GIVEN EXERCISE: Write the data out again exactly, with no pictures.
____________
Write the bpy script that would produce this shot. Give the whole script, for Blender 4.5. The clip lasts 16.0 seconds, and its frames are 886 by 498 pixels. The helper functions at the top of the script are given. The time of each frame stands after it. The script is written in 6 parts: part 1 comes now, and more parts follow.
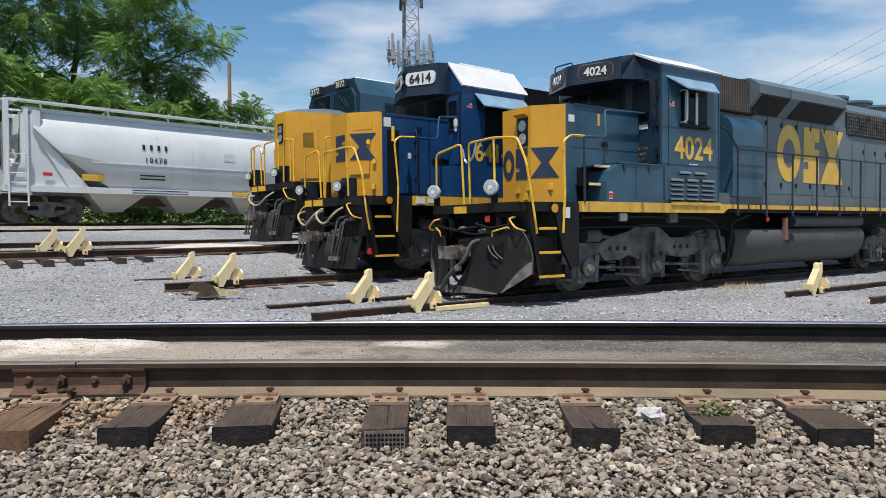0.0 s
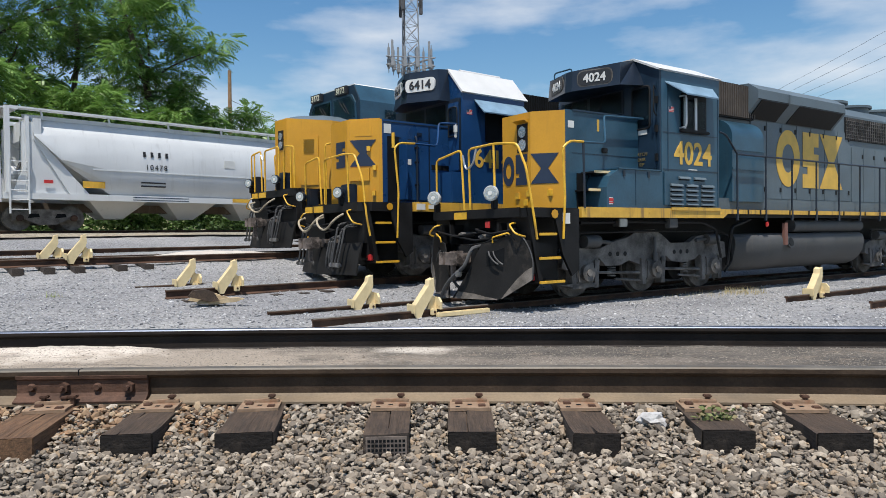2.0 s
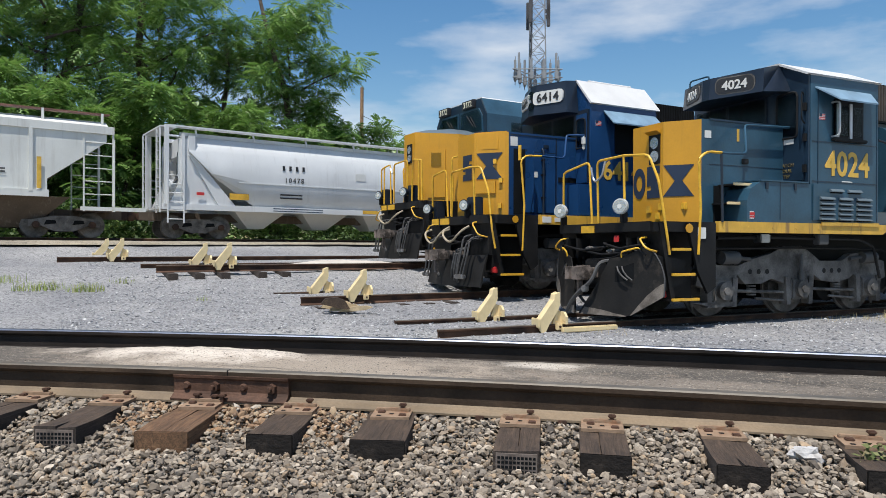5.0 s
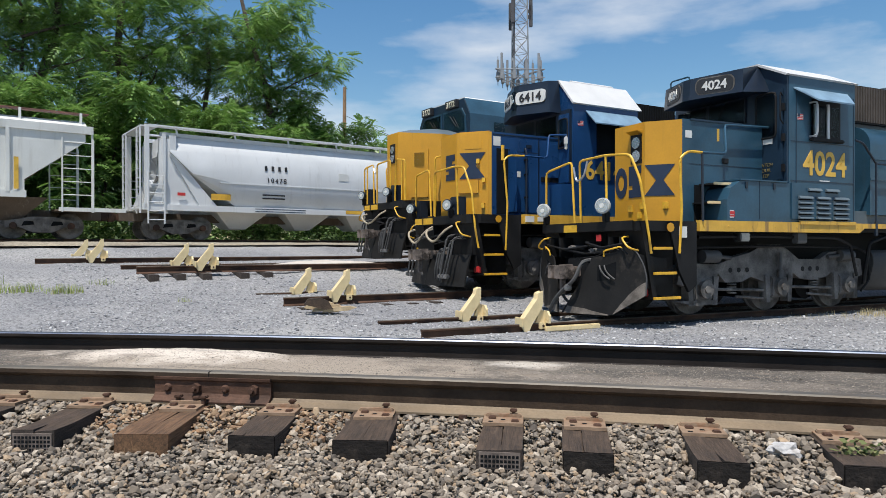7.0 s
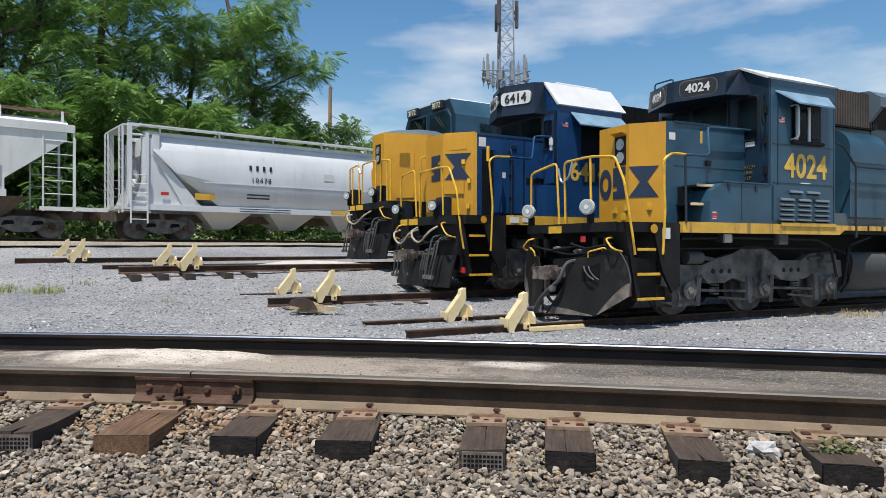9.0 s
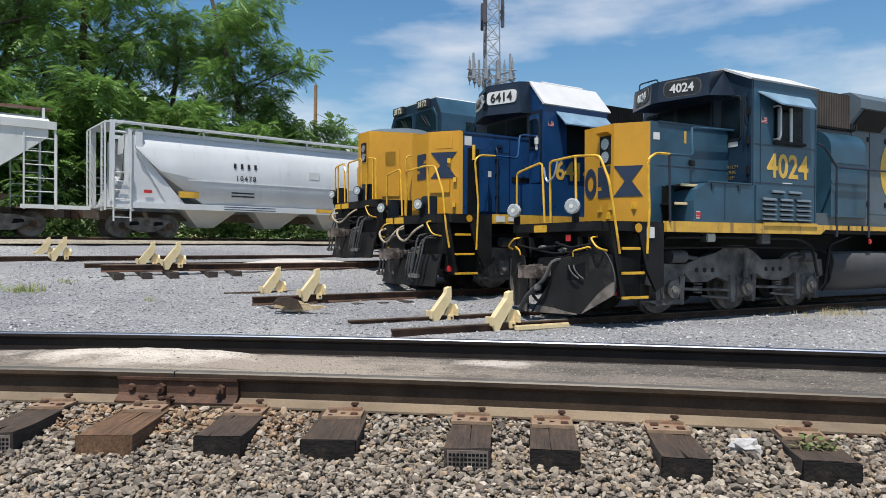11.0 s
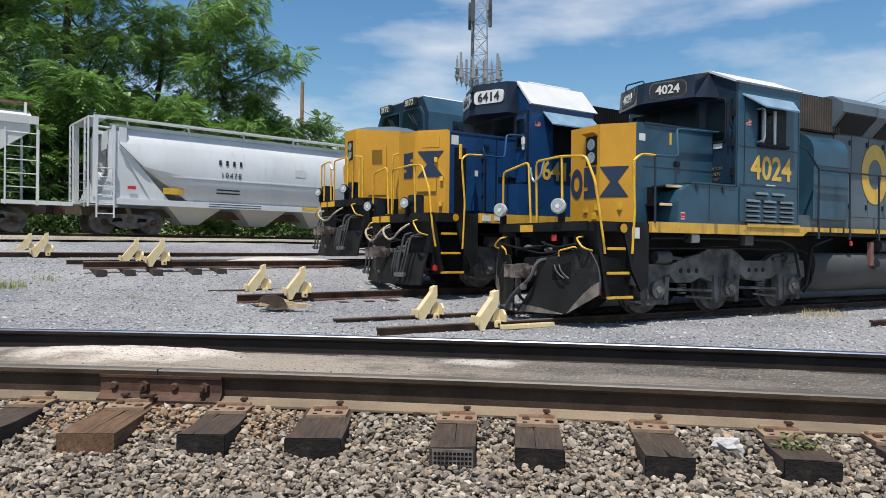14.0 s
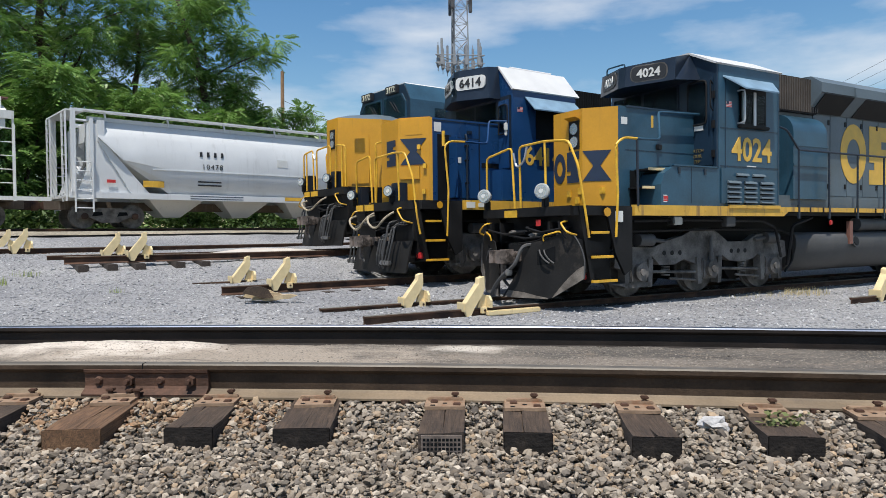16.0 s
____________
PROBLEM SOLUTION:
Write the bpy script that would produce this shot. Give the whole script, for Blender 4.5. The clip lasts 16.0 seconds, and its frames are 886 by 498 pixels. The helper functions at the top of the script are given. The time of each frame stands after it. The script is written in 6 parts: part 1 comes now, and more parts follow.
0.0 s
2.0 s
5.0 s
7.0 s
9.0 s
11.0 s
14.0 s
16.0 s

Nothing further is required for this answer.